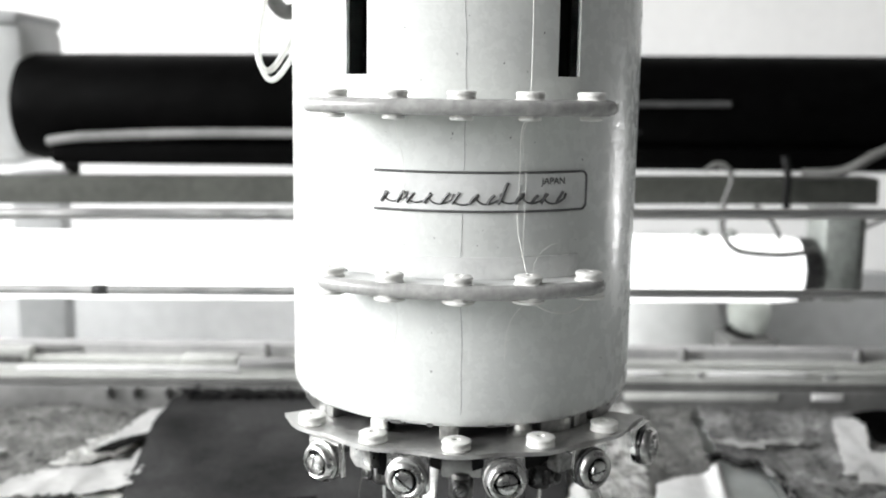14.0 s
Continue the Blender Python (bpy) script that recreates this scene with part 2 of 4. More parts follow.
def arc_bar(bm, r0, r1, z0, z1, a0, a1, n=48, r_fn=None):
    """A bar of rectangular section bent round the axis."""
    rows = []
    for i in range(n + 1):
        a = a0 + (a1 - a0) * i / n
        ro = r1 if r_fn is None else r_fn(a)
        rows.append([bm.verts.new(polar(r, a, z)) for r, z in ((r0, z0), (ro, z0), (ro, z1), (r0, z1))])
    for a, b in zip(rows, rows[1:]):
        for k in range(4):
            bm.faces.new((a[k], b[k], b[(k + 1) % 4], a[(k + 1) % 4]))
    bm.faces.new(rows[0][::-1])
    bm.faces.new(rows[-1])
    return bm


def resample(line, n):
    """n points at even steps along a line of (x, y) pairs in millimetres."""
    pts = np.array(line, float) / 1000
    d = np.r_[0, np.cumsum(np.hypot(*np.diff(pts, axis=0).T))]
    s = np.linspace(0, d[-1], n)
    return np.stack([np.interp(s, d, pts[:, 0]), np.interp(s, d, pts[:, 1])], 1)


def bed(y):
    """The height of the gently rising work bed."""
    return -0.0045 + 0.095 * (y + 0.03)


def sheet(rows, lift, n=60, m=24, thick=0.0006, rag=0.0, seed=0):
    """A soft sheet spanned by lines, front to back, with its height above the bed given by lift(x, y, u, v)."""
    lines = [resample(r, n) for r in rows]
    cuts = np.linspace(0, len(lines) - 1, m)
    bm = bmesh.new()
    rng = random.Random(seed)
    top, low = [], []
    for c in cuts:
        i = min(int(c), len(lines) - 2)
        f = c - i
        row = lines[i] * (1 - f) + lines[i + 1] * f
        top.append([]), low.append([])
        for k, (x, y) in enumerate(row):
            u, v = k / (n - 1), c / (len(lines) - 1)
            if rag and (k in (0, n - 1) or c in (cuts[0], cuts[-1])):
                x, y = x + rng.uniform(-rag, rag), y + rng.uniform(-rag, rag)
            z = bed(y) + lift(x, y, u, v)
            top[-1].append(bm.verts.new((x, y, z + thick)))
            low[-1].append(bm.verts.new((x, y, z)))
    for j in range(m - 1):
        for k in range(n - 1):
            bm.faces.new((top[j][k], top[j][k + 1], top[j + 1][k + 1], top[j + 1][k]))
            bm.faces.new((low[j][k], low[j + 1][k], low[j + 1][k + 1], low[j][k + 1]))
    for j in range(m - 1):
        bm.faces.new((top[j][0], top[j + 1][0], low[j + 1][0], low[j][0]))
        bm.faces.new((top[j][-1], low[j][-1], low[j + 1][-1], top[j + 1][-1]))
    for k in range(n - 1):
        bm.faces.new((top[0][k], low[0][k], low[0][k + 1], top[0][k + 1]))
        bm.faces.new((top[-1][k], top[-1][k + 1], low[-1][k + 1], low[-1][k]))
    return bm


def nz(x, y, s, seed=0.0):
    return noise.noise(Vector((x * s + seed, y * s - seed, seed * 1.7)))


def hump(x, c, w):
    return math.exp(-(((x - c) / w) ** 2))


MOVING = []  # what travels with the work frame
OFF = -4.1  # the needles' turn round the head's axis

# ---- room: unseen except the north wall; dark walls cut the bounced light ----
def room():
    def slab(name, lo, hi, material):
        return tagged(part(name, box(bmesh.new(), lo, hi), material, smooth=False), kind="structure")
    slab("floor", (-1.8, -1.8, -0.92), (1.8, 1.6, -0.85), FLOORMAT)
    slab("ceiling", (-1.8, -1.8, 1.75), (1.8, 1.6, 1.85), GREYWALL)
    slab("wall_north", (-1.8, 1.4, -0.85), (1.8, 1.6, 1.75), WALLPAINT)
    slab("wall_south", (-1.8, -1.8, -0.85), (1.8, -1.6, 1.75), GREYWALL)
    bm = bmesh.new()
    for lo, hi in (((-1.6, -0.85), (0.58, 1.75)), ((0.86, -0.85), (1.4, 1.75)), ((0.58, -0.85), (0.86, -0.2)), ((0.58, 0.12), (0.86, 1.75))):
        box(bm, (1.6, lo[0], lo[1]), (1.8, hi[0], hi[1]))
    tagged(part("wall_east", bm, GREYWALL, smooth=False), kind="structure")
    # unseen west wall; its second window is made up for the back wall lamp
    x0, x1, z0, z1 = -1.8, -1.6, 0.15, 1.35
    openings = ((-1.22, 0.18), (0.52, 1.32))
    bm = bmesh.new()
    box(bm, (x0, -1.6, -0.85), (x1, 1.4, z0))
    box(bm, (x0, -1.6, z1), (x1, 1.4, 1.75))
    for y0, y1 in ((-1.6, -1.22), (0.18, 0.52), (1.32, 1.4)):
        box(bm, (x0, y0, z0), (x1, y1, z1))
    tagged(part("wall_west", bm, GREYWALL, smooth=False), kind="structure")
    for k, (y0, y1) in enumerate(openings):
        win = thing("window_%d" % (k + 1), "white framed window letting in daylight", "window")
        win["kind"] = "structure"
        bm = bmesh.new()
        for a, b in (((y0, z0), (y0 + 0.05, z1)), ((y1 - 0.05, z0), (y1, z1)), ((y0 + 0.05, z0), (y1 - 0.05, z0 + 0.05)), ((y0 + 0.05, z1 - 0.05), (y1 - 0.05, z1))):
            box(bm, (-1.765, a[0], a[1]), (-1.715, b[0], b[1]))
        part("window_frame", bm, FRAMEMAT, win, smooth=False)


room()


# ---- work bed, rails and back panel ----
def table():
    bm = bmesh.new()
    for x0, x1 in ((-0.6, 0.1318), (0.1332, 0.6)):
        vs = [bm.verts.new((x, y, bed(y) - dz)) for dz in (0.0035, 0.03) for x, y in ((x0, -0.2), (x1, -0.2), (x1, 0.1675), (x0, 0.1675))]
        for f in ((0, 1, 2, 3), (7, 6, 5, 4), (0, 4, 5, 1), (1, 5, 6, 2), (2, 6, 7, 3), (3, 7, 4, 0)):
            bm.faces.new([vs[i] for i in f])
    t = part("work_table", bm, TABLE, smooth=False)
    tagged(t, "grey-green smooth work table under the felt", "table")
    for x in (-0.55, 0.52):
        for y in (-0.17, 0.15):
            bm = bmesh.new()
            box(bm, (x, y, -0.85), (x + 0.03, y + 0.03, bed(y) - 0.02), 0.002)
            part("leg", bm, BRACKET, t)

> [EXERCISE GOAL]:
Repeat only the lines between the start of the data and the line with "return -0.0045 + 0.095 * (y + 0.03)", including those two lines, and skip the pictures.

> [SOLUTION TO THIS PROBLEM]:
14.0 s
Continue the Blender Python (bpy) script that recreates this scene with part 2 of 4. More parts follow.
def arc_bar(bm, r0, r1, z0, z1, a0, a1, n=48, r_fn=None):
    """A bar of rectangular section bent round the axis."""
    rows = []
    for i in range(n + 1):
        a = a0 + (a1 - a0) * i / n
        ro = r1 if r_fn is None else r_fn(a)
        rows.append([bm.verts.new(polar(r, a, z)) for r, z in ((r0, z0), (ro, z0), (ro, z1), (r0, z1))])
    for a, b in zip(rows, rows[1:]):
        for k in range(4):
            bm.faces.new((a[k], b[k], b[(k + 1) % 4], a[(k + 1) % 4]))
    bm.faces.new(rows[0][::-1])
    bm.faces.new(rows[-1])
    return bm


def resample(line, n):
    """n points at even steps along a line of (x, y) pairs in millimetres."""
    pts = np.array(line, float) / 1000
    d = np.r_[0, np.cumsum(np.hypot(*np.diff(pts, axis=0).T))]
    s = np.linspace(0, d[-1], n)
    return np.stack([np.interp(s, d, pts[:, 0]), np.interp(s, d, pts[:, 1])], 1)


def bed(y):
    """The height of the gently rising work bed."""
    return -0.0045 + 0.095 * (y + 0.03)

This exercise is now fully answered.